(Dataset records)
--- BEGIN ---
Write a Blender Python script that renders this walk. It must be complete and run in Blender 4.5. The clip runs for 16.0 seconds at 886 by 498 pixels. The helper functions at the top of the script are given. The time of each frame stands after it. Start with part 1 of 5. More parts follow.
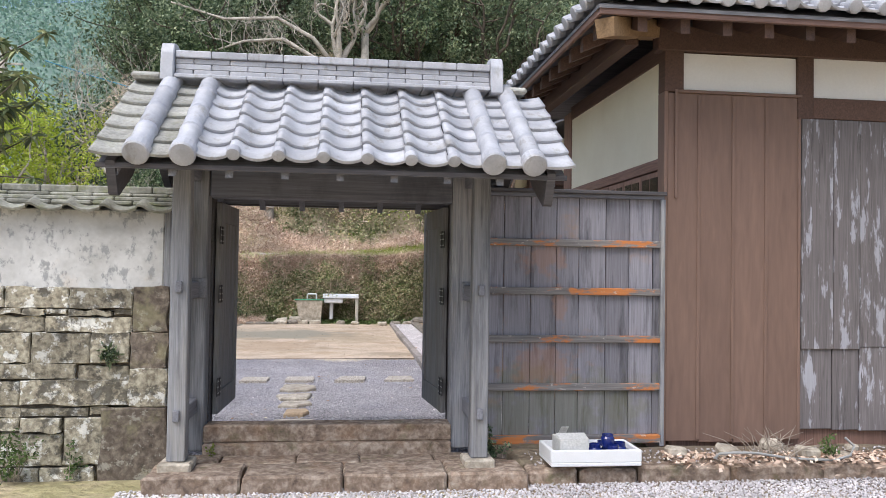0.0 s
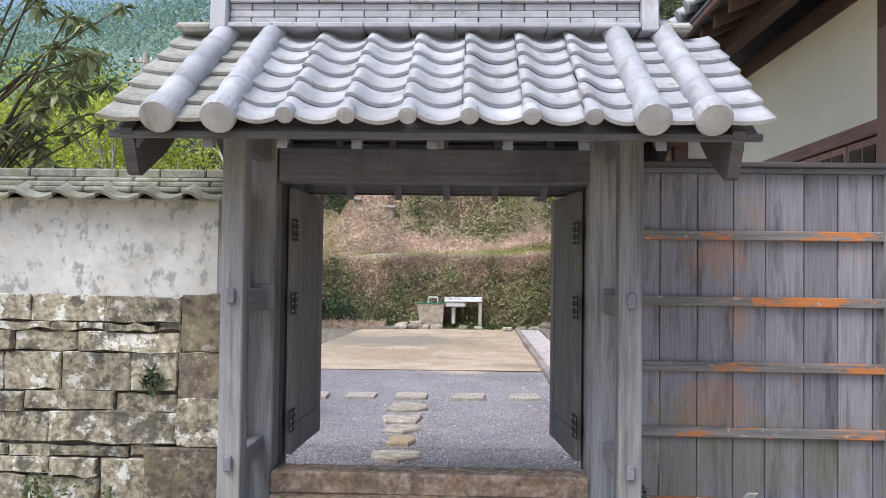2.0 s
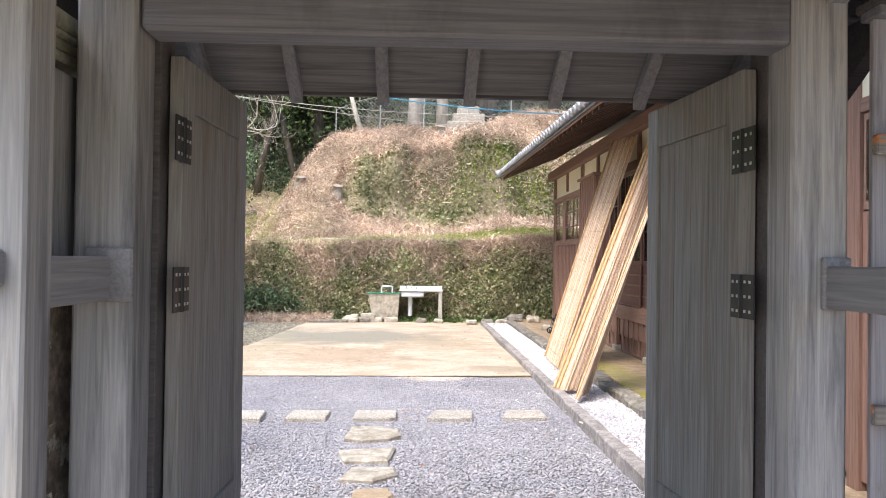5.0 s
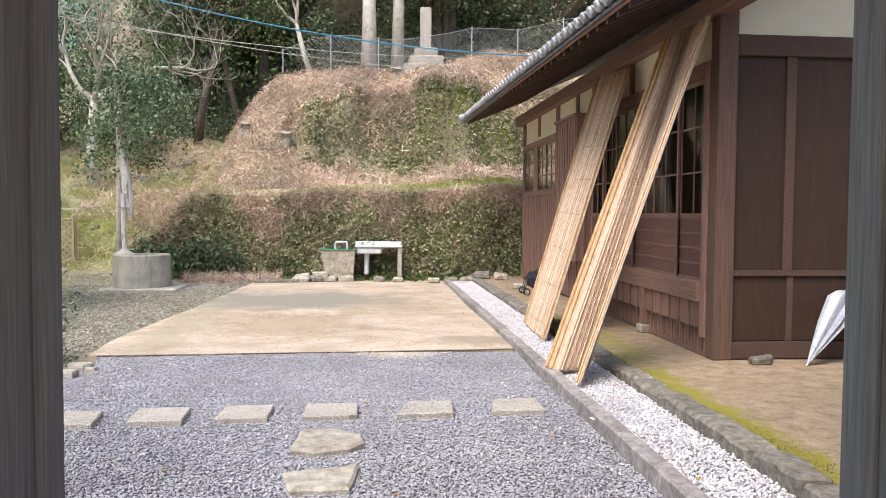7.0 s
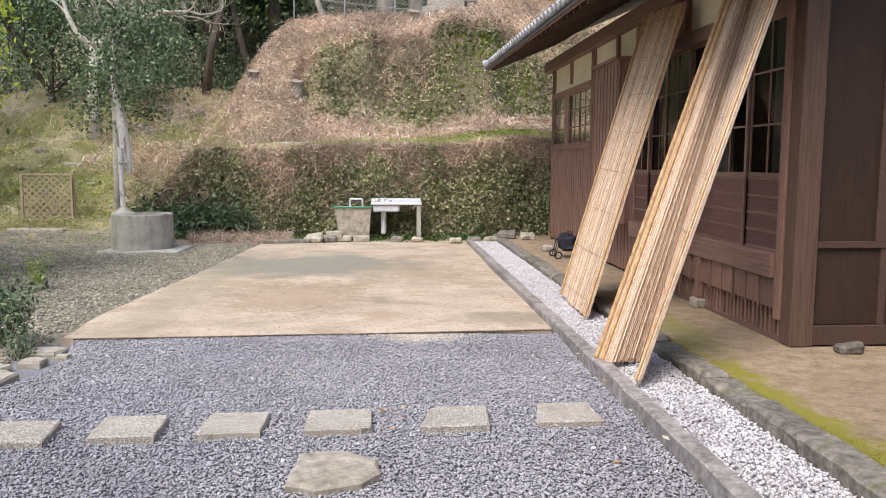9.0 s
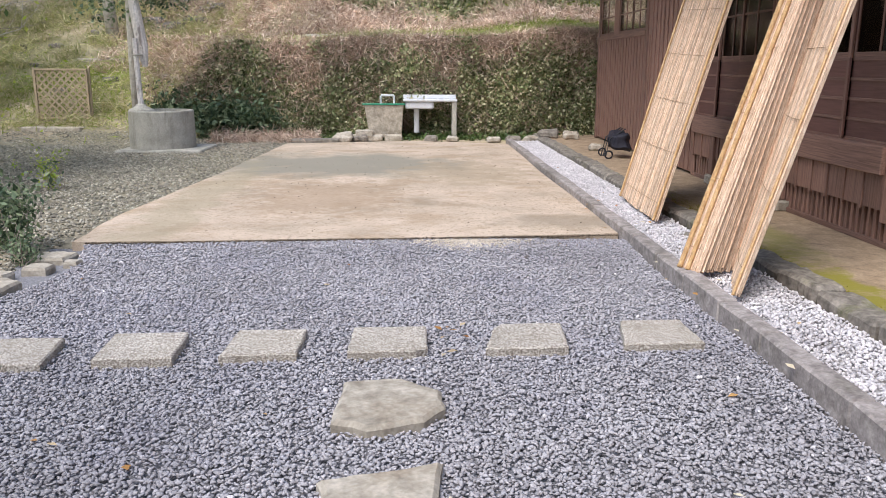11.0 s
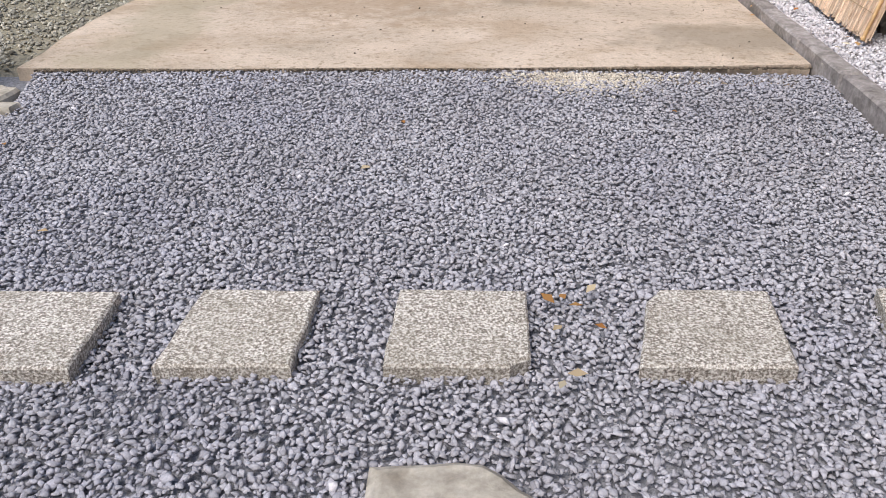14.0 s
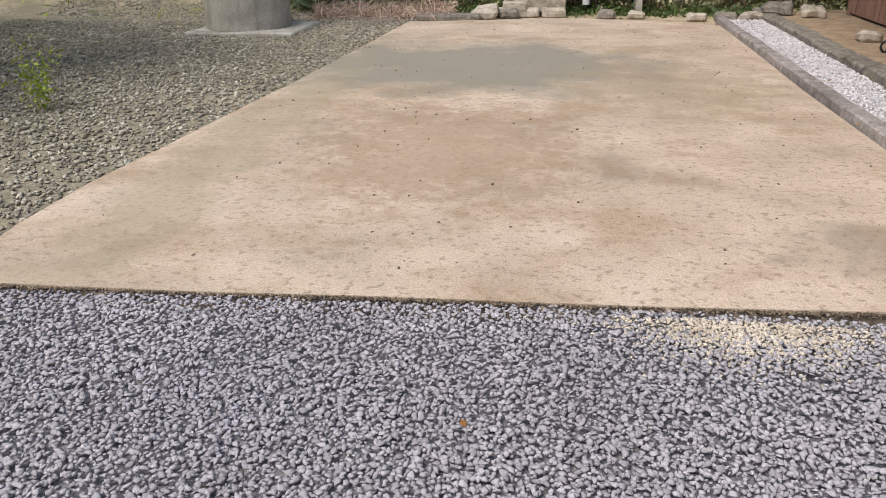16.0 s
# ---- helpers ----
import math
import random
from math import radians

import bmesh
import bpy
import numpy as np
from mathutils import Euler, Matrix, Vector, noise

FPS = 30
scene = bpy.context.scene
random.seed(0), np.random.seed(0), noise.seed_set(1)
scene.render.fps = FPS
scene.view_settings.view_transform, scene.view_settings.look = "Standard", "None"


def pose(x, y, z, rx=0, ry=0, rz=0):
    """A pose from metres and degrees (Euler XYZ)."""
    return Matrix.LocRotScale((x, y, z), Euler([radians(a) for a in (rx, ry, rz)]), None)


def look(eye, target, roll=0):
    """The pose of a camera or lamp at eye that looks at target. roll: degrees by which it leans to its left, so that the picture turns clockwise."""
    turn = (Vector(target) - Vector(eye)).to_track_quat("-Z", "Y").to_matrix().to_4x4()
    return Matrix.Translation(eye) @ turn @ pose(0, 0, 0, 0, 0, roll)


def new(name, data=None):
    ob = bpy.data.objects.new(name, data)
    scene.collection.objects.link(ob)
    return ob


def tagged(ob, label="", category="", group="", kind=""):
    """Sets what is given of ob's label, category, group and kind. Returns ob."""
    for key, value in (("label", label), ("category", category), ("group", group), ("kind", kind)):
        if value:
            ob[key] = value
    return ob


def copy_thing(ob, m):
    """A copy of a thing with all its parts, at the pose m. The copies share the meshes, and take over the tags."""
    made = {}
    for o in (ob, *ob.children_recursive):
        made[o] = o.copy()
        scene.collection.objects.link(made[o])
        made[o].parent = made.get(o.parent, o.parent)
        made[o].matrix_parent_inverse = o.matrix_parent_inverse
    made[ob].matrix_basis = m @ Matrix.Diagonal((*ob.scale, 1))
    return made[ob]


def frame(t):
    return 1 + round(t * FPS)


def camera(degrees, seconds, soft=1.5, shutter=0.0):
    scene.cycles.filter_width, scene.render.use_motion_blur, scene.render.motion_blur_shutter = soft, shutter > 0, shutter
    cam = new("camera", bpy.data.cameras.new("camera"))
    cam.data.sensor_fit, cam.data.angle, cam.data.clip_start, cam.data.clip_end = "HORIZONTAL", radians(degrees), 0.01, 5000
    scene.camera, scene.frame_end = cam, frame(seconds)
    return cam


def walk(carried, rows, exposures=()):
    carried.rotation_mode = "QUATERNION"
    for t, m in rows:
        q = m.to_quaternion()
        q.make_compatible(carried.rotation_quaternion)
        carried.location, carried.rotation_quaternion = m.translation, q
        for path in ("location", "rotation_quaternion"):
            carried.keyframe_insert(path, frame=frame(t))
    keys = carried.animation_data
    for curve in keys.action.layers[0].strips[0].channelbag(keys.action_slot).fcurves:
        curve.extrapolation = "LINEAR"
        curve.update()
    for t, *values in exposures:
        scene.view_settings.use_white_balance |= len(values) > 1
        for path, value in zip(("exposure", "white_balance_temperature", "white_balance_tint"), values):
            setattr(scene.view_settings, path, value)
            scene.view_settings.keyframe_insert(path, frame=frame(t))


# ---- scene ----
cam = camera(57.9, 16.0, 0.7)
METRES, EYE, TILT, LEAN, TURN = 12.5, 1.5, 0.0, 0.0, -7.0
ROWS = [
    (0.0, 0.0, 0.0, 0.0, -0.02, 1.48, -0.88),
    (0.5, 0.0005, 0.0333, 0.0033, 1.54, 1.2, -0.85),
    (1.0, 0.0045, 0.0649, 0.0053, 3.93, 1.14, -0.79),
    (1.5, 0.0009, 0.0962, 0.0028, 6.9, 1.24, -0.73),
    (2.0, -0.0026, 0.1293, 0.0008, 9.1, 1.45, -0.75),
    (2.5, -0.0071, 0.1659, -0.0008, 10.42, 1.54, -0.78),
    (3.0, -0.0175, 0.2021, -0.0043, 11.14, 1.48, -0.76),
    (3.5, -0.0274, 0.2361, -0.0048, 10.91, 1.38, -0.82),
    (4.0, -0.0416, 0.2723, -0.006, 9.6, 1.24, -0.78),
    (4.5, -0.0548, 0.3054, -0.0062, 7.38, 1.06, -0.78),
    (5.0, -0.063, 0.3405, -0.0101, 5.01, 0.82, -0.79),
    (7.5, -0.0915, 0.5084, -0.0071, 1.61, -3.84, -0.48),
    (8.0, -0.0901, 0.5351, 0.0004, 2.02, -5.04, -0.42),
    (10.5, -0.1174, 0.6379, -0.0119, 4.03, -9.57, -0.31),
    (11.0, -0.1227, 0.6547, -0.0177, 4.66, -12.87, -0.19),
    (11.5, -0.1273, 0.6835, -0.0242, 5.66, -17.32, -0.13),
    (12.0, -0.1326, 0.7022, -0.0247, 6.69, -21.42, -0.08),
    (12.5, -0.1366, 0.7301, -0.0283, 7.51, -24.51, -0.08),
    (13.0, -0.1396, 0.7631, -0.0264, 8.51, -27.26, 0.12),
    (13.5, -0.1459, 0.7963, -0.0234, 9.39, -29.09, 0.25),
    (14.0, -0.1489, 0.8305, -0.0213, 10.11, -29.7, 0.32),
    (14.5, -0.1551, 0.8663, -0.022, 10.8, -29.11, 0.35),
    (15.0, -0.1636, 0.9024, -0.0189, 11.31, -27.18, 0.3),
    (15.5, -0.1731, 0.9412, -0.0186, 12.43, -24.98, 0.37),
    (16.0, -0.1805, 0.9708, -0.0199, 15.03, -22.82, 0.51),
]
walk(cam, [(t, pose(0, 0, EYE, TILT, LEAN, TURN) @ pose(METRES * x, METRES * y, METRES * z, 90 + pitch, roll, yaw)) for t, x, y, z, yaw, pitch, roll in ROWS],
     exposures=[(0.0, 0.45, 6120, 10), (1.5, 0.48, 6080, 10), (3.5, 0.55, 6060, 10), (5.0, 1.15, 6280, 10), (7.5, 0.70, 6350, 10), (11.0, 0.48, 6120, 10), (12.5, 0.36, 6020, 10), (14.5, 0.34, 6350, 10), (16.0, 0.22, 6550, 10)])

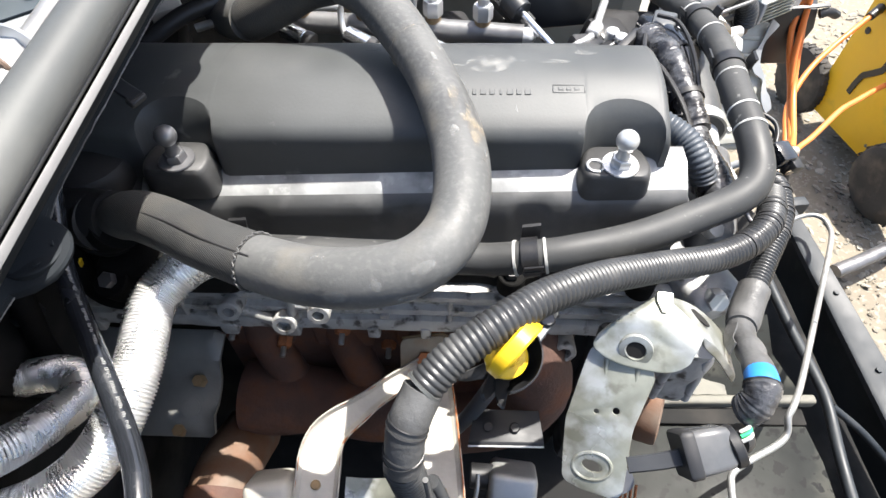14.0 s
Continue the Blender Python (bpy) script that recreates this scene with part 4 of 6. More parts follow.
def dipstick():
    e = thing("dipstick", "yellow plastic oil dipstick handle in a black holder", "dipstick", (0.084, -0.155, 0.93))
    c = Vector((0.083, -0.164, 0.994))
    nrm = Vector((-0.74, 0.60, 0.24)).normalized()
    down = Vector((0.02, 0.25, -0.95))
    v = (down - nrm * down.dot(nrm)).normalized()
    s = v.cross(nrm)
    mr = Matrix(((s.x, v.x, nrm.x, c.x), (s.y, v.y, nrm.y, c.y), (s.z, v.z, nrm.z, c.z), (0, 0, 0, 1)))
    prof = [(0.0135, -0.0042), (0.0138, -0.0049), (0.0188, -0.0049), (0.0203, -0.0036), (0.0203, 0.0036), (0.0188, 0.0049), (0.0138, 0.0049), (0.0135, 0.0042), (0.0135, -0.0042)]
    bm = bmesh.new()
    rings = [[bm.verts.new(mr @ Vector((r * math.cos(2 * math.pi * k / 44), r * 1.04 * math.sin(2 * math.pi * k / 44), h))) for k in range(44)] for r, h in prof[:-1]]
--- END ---
Task details:
Give the material again exactly as it is, but keep the pictures out.

Answer for this exercise:
Write a Blender Python script that renders this walk. It must be complete and run in Blender 4.5. The clip runs for 16.0 seconds at 886 by 498 pixels. The helper functions at the top of the script are given. The time of each frame stands after it. Start with part 1 of 5. More parts follow.
0.0 s
2.0 s
5.0 s
7.0 s
9.0 s
11.0 s
14.0 s
16.0 s
# ---- helpers ----
import math
import random
from math import radians

import bmesh
import bpy
import numpy as np
from mathutils import Euler, Matrix, Vector, noise

FPS = 30
scene = bpy.context.scene
random.seed(0), np.random.seed(0), noise.seed_set(1)
scene.render.fps = FPS
scene.view_settings.view_transform, scene.view_settings.look = "Standard", "None"


def pose(x, y, z, rx=0, ry=0, rz=0):
    """A pose from metres and degrees (Euler XYZ)."""
    return Matrix.LocRotScale((x, y, z), Euler([radians(a) for a in (rx, ry, rz)]), None)


def look(eye, target, roll=0):
    """The pose of a camera or lamp at eye that looks at target. roll: degrees by which it leans to its left, so that the picture turns clockwise."""
    turn = (Vector(target) - Vector(eye)).to_track_quat("-Z", "Y").to_matrix().to_4x4()
    return Matrix.Translation(eye) @ turn @ pose(0, 0, 0, 0, 0, roll)


def new(name, data=None):
    ob = bpy.data.objects.new(name, data)
    scene.collection.objects.link(ob)
    return ob


def tagged(ob, label="", category="", group="", kind=""):
    """Sets what is given of ob's label, category, group and kind. Returns ob."""
    for key, value in (("label", label), ("category", category), ("group", group), ("kind", kind)):
        if value:
            ob[key] = value
    return ob


def copy_thing(ob, m):
    """A copy of a thing with all its parts, at the pose m. The copies share the meshes, and take over the tags."""
    made = {}
    for o in (ob, *ob.children_recursive):
        made[o] = o.copy()
        scene.collection.objects.link(made[o])
        made[o].parent = made.get(o.parent, o.parent)
        made[o].matrix_parent_inverse = o.matrix_parent_inverse
    made[ob].matrix_basis = m @ Matrix.Diagonal((*ob.scale, 1))
    return made[ob]


def frame(t):
    return 1 + round(t * FPS)


def camera(degrees, seconds, soft=1.5, shutter=0.0):
    scene.cycles.filter_width, scene.render.use_motion_blur, scene.render.motion_blur_shutter = soft, shutter > 0, shutter
    cam = new("camera", bpy.data.cameras.new("camera"))
    cam.data.sensor_fit, cam.data.angle, cam.data.clip_start, cam.data.clip_end = "HORIZONTAL", radians(degrees), 0.01, 5000
    scene.camera, scene.frame_end = cam, frame(seconds)
    return cam


def walk(carried, rows, exposures=()):
    carried.rotation_mode = "QUATERNION"
    for t, m in rows:
        q = m.to_quaternion()
        q.make_compatible(carried.rotation_quaternion)
        carried.location, carried.rotation_quaternion = m.translation, q
        for path in ("location", "rotation_quaternion"):
            carried.keyframe_insert(path, frame=frame(t))
    keys = carried.animation_data
    for curve in keys.action.layers[0].strips[0].channelbag(keys.action_slot).fcurves:
        curve.extrapolation = "LINEAR"
        curve.update()
    for t, *values in exposures:
        scene.view_settings.use_white_balance |= len(values) > 1
        for path, value in zip(("exposure", "white_balance_temperature", "white_balance_tint"), values):
            setattr(scene.view_settings, path, value)
            scene.view_settings.keyframe_insert(path, frame=frame(t))


# ---- scene ----
cam = camera(57.9, 16.0, 0.7)
METRES, EYE, TILT, LEAN, TURN = 12.5, 1.5, 0.0, 0.0, -7.0
ROWS = [
    (0.0, 0.0, 0.0, 0.0, -0.02, 1.48, -0.88),
    (0.5, 0.0005, 0.0333, 0.0033, 1.54, 1.2, -0.85),
    (1.0, 0.0045, 0.0649, 0.0053, 3.93, 1.14, -0.79),
    (1.5, 0.0009, 0.0962, 0.0028, 6.9, 1.24, -0.73),
    (2.0, -0.0026, 0.1293, 0.0008, 9.1, 1.45, -0.75),
    (2.5, -0.0071, 0.1659, -0.0008, 10.42, 1.54, -0.78),
    (3.0, -0.0175, 0.2021, -0.0043, 11.14, 1.48, -0.76),
    (3.5, -0.0274, 0.2361, -0.0048, 10.91, 1.38, -0.82),
    (4.0, -0.0416, 0.2723, -0.006, 9.6, 1.24, -0.78),
    (4.5, -0.0548, 0.3054, -0.0062, 7.38, 1.06, -0.78),
    (5.0, -0.063, 0.3405, -0.0101, 5.01, 0.82, -0.79),
    (7.5, -0.0915, 0.5084, -0.0071, 1.61, -3.84, -0.48),
    (8.0, -0.0901, 0.5351, 0.0004, 2.02, -5.04, -0.42),
    (10.5, -0.1174, 0.6379, -0.0119, 4.03, -9.57, -0.31),
    (11.0, -0.1227, 0.6547, -0.0177, 4.66, -12.87, -0.19),
    (11.5, -0.1273, 0.6835, -0.0242, 5.66, -17.32, -0.13),
    (12.0, -0.1326, 0.7022, -0.0247, 6.69, -21.42, -0.08),
    (12.5, -0.1366, 0.7301, -0.0283, 7.51, -24.51, -0.08),
    (13.0, -0.1396, 0.7631, -0.0264, 8.51, -27.26, 0.12),
    (13.5, -0.1459, 0.7963, -0.0234, 9.39, -29.09, 0.25),
    (14.0, -0.1489, 0.8305, -0.0213, 10.11, -29.7, 0.32),
    (14.5, -0.1551, 0.8663, -0.022, 10.8, -29.11, 0.35),
    (15.0, -0.1636, 0.9024, -0.0189, 11.31, -27.18, 0.3),
    (15.5, -0.1731, 0.9412, -0.0186, 12.43, -24.98, 0.37),
    (16.0, -0.1805, 0.9708, -0.0199, 15.03, -22.82, 0.51),
]
walk(cam, [(t, pose(0, 0, EYE, TILT, LEAN, TURN) @ pose(METRES * x, METRES * y, METRES * z, 90 + pitch, roll, yaw)) for t, x, y, z, yaw, pitch, roll in ROWS],
     exposures=[(0.0, 0.45, 6120, 10), (1.5, 0.48, 6080, 10), (3.5, 0.55, 6060, 10), (5.0, 1.15, 6280, 10), (7.5, 0.70, 6350, 10), (11.0, 0.48, 6120, 10), (12.5, 0.36, 6020, 10), (14.5, 0.34, 6350, 10), (16.0, 0.22, 6550, 10)])

14.0 s
Continue the Blender Python (bpy) script that recreates this scene with part 4 of 6. More parts follow.
def dipstick():
    e = thing("dipstick", "yellow plastic oil dipstick handle in a black holder", "dipstick", (0.084, -0.155, 0.93))
    c = Vector((0.083, -0.164, 0.994))
    nrm = Vector((-0.74, 0.60, 0.24)).normalized()
    down = Vector((0.02, 0.25, -0.95))
    v = (down - nrm * down.dot(nrm)).normalized()
    s = v.cross(nrm)
    mr = Matrix(((s.x, v.x, nrm.x, c.x), (s.y, v.y, nrm.y, c.y), (s.z, v.z, nrm.z, c.z), (0, 0, 0, 1)))
    prof = [(0.0135, -0.0042), (0.0138, -0.0049), (0.0188, -0.0049), (0.0203, -0.0036), (0.0203, 0.0036), (0.0188, 0.0049), (0.0138, 0.0049), (0.0135, 0.0042), (0.0135, -0.0042)]
    bm = bmesh.new()
    rings = [[bm.verts.new(mr @ Vector((r * math.cos(2 * math.pi * k / 44), r * 1.04 * math.sin(2 * math.pi * k / 44), h))) for k in range(44)] for r, h in prof[:-1]]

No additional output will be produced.